Japan, South Korea mark 50 years of ties
Japanese Prime Minister Shinzo Abe pledged Monday to improve ties with South Korea after years of strain over history and territory, as the two countries held low-key celebrations of their relationship.
“In this year marking half a century since diplomatic normalization, I think it’s important to confirm the feeling we have towards each other by looking back over... the past 50 years,” Abe said at a reception hosted by the South Korean embassy in Tokyo.
“Let us build a new era for our two countries over the next 50 years... To achieve this, I want to join hands with President Park (Geun-Hye) and make efforts together.”

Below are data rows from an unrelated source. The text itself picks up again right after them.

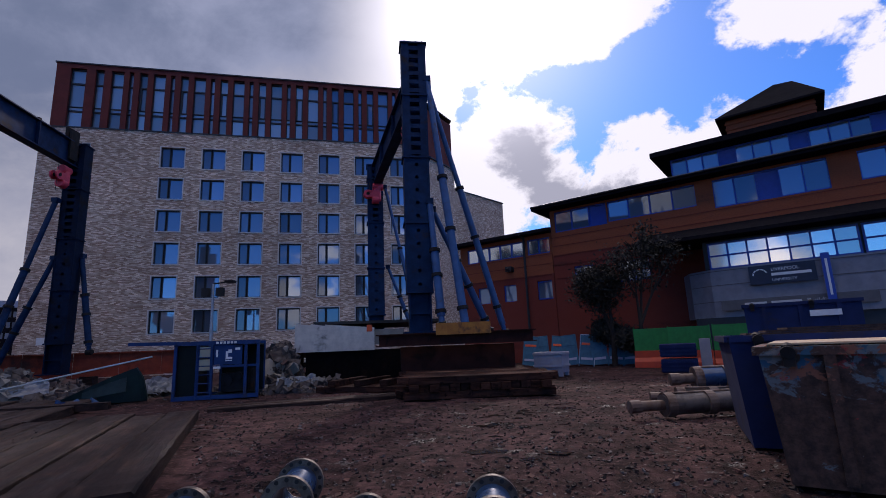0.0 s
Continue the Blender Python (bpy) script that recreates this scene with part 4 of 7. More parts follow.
def lie(a0, d0, a1, d1, r):
    """A spool whose flanges stand at two points of the plan."""
    p, q = spot(a0, d0), spot(a1, d1)
    m, v = (p + q) / 2, q - p
    spool(math.degrees(math.atan2(-m.x, m.y)), m.length, math.degrees(math.atan2(v.y, v.x)) - 90.0, r, v.length)


lie(18.3, 5.05, 16.9, 5.72, 0.235)
lie(30.4, 4.75, 27.4, 5.25, 0.22)
lie(-2.9, 4.0, -3.0, 4.6, 0.23)
lie(11.2, 4.0, 10.4, 4.55, 0.19)

# ---- hydraulic rams lying by the skips ----
M_RAMGREY = material("worn grey-brown ram", (0.16, 0.13, 0.115), (0.09, 0.075, 0.07), 0.45, 0.3, 4.0, 0.2, 16.0, 0.5, (0.05, 0.035, 0.03), 0.4, 1.8)


M_RUSTPIPE = material("rust-stained bare steel", (0.20, 0.15, 0.125), (0.13, 0.085, 0.065), 0.6, 0.2, 4.0, 0.2, 14.0, 0.3, (0.07, 0.035, 0.025), 0.4, 2.5)


def ram(label, a, b, r, mat, z):
    a, b = Vector(a), Vector(b)
    d = (b - a).normalized()
    rm = thing("hydraulic_ram", label, "hydraulic ram", Matrix.Translation(a), "hydraulic rams")
    b = b - a
    bm = bmesh.new()
    rod(bm, d * 0.7, b, r, seg=20)
    part("barrel", bm, mat, rm, smooth=True)
    bm = bmesh.new()
    rod(bm, d * 0.15, d * 0.75, r * 0.5, seg=14)
    part("piston_rod", bm, M_RUSTPIPE, rm, smooth=True)
    bm = bmesh.new()
    rod(bm, d * 0.0, d * 0.22, r * 0.62, seg=12)
    part("rod_eye", bm, M_RUSTPIPE, rm)
    for k in (0.3, 0.62, 0.95):
        bm = bmesh.new()
        rod(bm, b * k - d * 0.09, b * k + d * 0.09, r * 1.17, seg=20)
        part("band", bm, M_RUSTPIPE, rm)
    bm = bmesh.new()
    rod(bm, b * 0.32 + Vector((0, 0, r * 1.05)), b * 0.9 + Vector((0, 0, r * 1.05)), r * 0.14, seg=8)
    part("feed_pipe", bm, M_RUSTPIPE, rm)


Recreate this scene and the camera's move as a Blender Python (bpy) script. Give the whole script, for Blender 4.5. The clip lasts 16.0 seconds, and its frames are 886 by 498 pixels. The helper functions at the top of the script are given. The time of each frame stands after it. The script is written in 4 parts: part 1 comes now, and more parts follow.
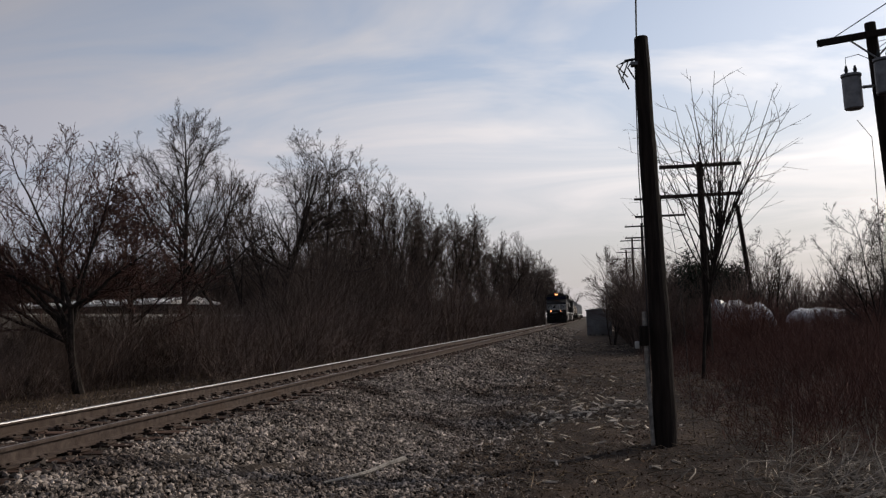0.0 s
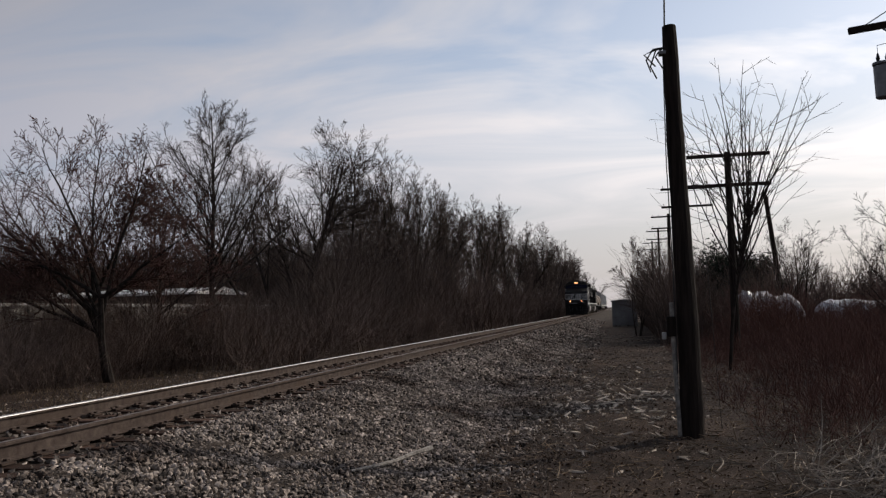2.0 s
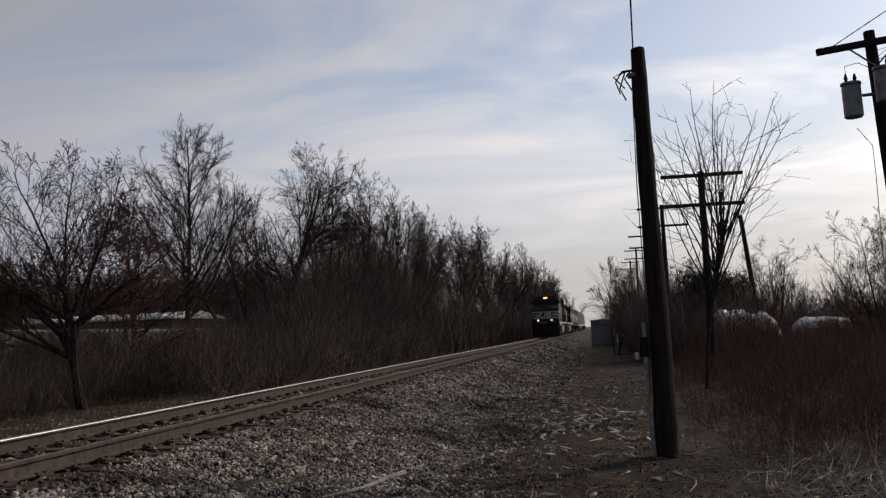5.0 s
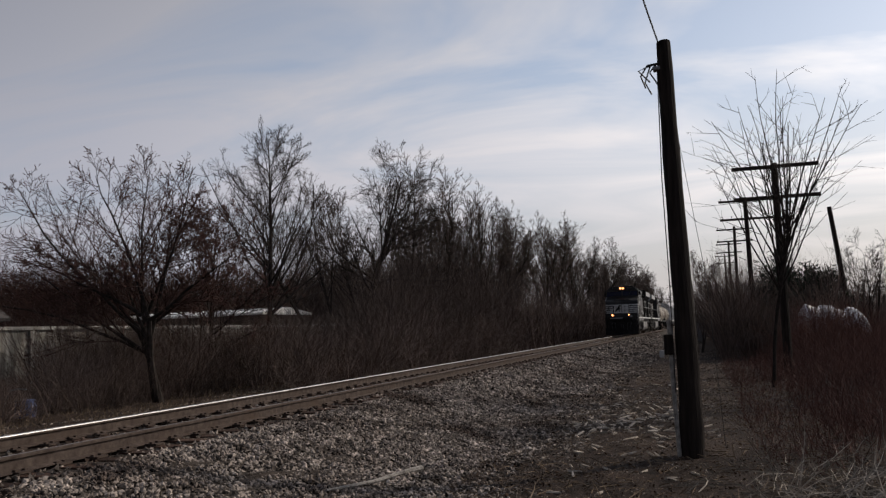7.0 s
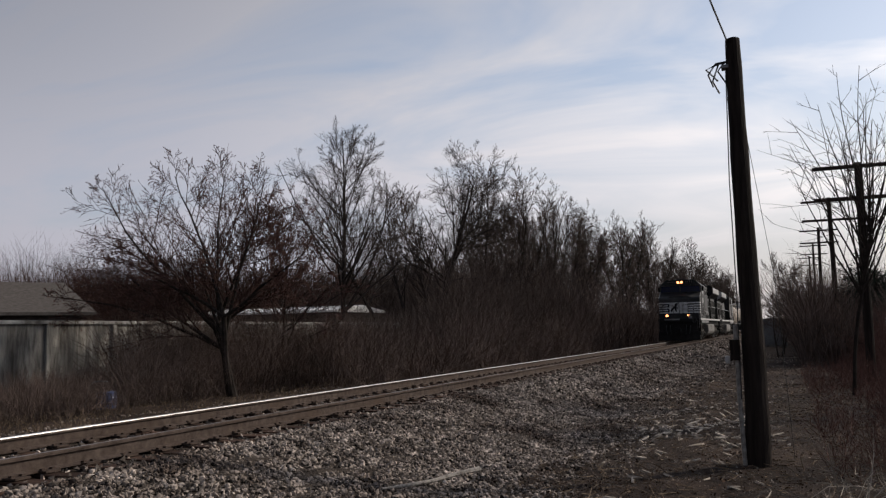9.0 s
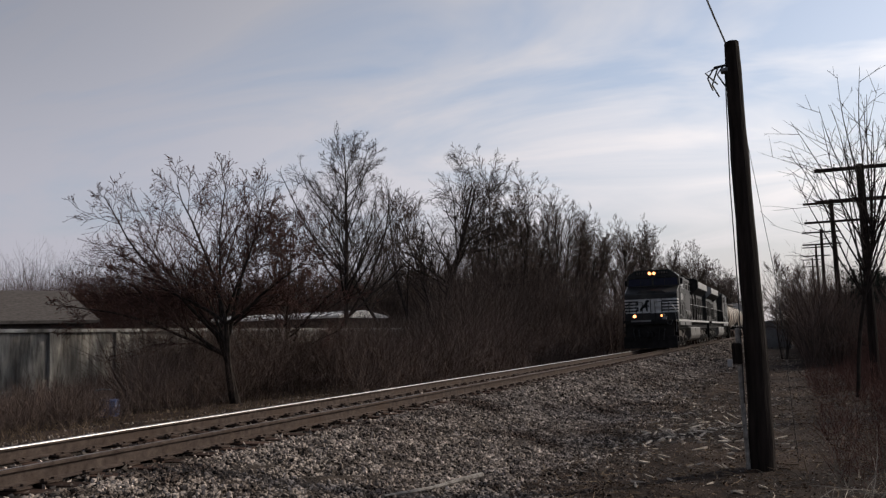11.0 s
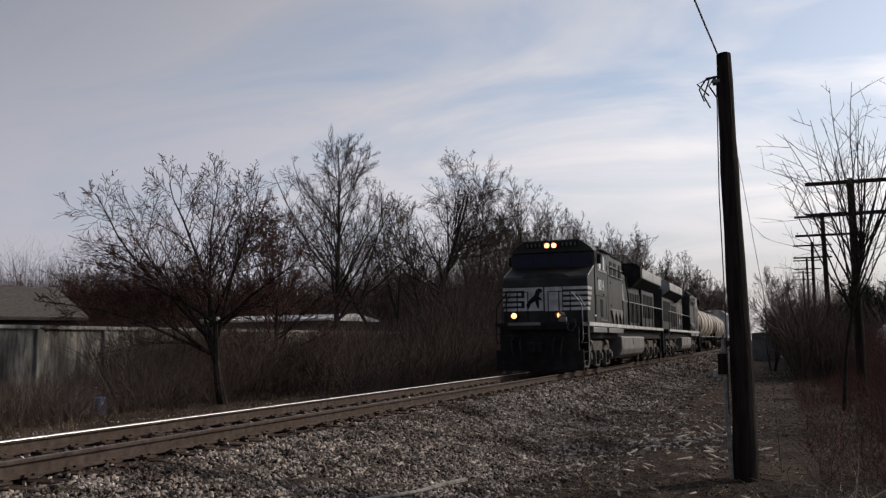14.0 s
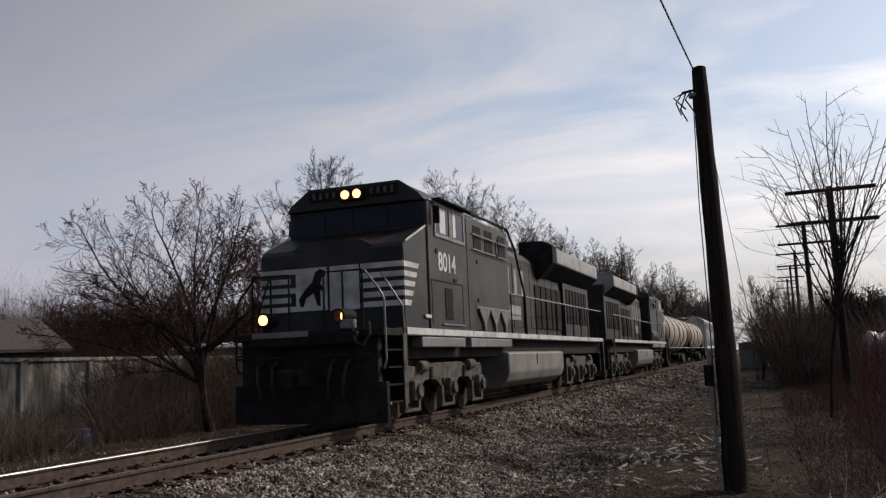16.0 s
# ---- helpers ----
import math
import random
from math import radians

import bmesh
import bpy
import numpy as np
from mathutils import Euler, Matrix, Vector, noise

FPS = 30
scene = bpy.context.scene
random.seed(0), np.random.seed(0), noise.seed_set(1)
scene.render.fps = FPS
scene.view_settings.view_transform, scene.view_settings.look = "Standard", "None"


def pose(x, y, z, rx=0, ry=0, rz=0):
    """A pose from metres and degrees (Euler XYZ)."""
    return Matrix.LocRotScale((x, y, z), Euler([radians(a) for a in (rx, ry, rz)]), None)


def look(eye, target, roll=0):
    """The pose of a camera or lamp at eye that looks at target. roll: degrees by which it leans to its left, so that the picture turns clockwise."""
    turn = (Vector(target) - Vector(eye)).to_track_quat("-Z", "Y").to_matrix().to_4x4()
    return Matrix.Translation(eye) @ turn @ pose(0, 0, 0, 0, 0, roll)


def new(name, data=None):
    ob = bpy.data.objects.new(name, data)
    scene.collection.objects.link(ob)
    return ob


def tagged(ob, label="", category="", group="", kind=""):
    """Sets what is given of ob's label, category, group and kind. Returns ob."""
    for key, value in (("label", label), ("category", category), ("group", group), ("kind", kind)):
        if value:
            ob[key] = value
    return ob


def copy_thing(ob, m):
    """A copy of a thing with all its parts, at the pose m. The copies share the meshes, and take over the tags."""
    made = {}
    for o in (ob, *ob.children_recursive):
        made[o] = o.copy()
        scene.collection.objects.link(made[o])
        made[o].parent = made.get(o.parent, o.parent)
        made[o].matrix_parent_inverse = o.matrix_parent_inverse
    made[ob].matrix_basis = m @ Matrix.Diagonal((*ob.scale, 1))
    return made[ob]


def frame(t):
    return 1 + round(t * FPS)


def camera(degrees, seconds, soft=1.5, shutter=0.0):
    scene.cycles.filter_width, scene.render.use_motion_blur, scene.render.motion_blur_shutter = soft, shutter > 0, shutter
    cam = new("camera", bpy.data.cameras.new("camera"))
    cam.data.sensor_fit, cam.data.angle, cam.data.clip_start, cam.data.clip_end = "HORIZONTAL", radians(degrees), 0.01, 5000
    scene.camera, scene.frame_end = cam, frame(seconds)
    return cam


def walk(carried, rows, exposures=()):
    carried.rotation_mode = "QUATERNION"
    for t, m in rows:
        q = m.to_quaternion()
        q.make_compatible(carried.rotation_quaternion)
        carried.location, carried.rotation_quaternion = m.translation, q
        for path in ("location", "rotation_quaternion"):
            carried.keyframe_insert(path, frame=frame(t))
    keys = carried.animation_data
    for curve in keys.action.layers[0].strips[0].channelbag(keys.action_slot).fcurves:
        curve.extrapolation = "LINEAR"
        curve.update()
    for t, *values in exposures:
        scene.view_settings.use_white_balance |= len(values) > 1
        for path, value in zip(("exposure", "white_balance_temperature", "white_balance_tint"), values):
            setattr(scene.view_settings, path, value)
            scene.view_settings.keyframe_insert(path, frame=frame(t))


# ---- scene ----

# ---- camera ----
cam = camera(53.96, 16.0, soft=1.3)
PATH = [  # seconds, x, y, z, yaw, pitch, lean
    (0, 6.164, -0.000, 1.043, 9.89, 4.67, -1.70),
    (0.5, 6.170, -0.014, 1.044, 10.16, 4.36, -1.76),
    (1, 6.159, -0.012, 1.035, 10.47, 3.71, -1.71),
    (1.5, 6.148, -0.020, 1.029, 11.75, 3.76, -0.72),
    (2, 6.143, -0.029, 1.039, 11.53, 4.10, -1.56),
    (2.5, 6.167, -0.017, 1.042, 10.61, 3.96, -2.37),
    (3, 6.171, -0.018, 1.031, 11.50, 3.83, -2.37),
    (3.5, 6.154, -0.017, 1.046, 11.55, 4.38, -2.12),
    (4, 6.180, -0.027, 1.056, 10.70, 4.65, -1.75),
    (6.3, 6.717, 0.087, 1.034, 9.92, 6.23, -2.38),
    (6.5, 6.876, 0.094, 1.025, 11.88, 6.01, -2.34),
    (7, 7.284, 0.118, 1.041, 16.41, 5.40, -2.17),
    (7.5, 7.505, 0.146, 1.048, 19.15, 5.31, -1.54),
    (8, 7.510, 0.133, 1.071, 19.96, 5.54, -1.51),
    (8.5, 7.502, 0.180, 1.054, 21.01, 5.19, -1.53),
    (8.7, 7.482, 0.174, 1.060, 21.37, 5.31, -1.24),
    (10.8, 7.561, 0.222, 1.068, 21.51, 5.89, -1.91),
    (11, 7.510, 0.191, 1.078, 21.58, 5.79, -1.75),
    (11.5, 7.523, 0.190, 1.068, 21.42, 5.70, -1.70),
    (12, 7.521, 0.200, 1.071, 22.10, 5.26, -1.72),
    (12.5, 7.537, 0.211, 1.072, 22.18, 4.72, -1.97),
    (13, 7.553, 0.203, 1.073, 21.78, 5.44, -2.14),
    (13.5, 7.565, 0.199, 1.084, 21.25, 5.82, -1.01),
    (14, 7.563, 0.201, 1.067, 21.10, 6.12, -0.54),
    (14.5, 7.566, 0.187, 1.081, 20.75, 6.23, -1.00),
    (15, 7.578, 0.204, 1.085, 21.09, 6.31, -1.78),
    (15.5, 7.597, 0.207, 1.096, 21.00, 6.91, -2.22),
    (16, 7.591, 0.204, 1.080, 20.10, 7.34, -2.38),
]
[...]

As well as the cream of Tokyo’s diplomatic community, including US ambassador Caroline Kennedy, at least two former Japanese prime ministers were in the audience.
Pointing to some of the weighty issues at play was the presence of Yohei Kono, the man who, as chief cabinet secretary, penned the landmark 1993 apology for Japan’s wartime system of sex slavery, which saw up to 200,000 mainly-Korean women forced to serve Japanese soldiers.
The subject still poisons relations between the two US allies, with Japan insisting the problem has been dealt with, while South Korea says Tokyo does not fully accept its guilt and has not sufficiently atoned.
The issue, which has provided the diplomatic backdrop for the last few decades, has blistered to the fore since Abe and Park — both nationalists — came to power in 2012 and 2013 respectively.
The two countries also squabble over the ownership of a pair of sparsely inhabited islets in the Sea of Japan (East Sea).
Years of Frostiness
Abe said Monday that Japan and South Korea now have close economic relations, with a trade volume 110 times larger than it was 50 years ago.
South Korean Foreign Minister Yun Byung-Se read a message from Park, in which she said there are “issues that are entangled tightly like a ball of yarn,” although she did not single out the sex slavery issue.
Park was due to attend a similar ceremony in Seoul later Monday.
While limited and still some way short of a summit, the gestures by Abe and Park appear to indicate a gradual warming of relations after several years of frostiness.
The two have not held formal bilateral talks since taking office.
Ahead of the reception, Abe told Yun he would like to meet Park, something he has said numerous times before.
Yun, on his first official visit to Tokyo, had held talks Sunday with his Japanese counterpart Fumio Kishida, when the two men agreed there would be a summit “at an appropriate time”.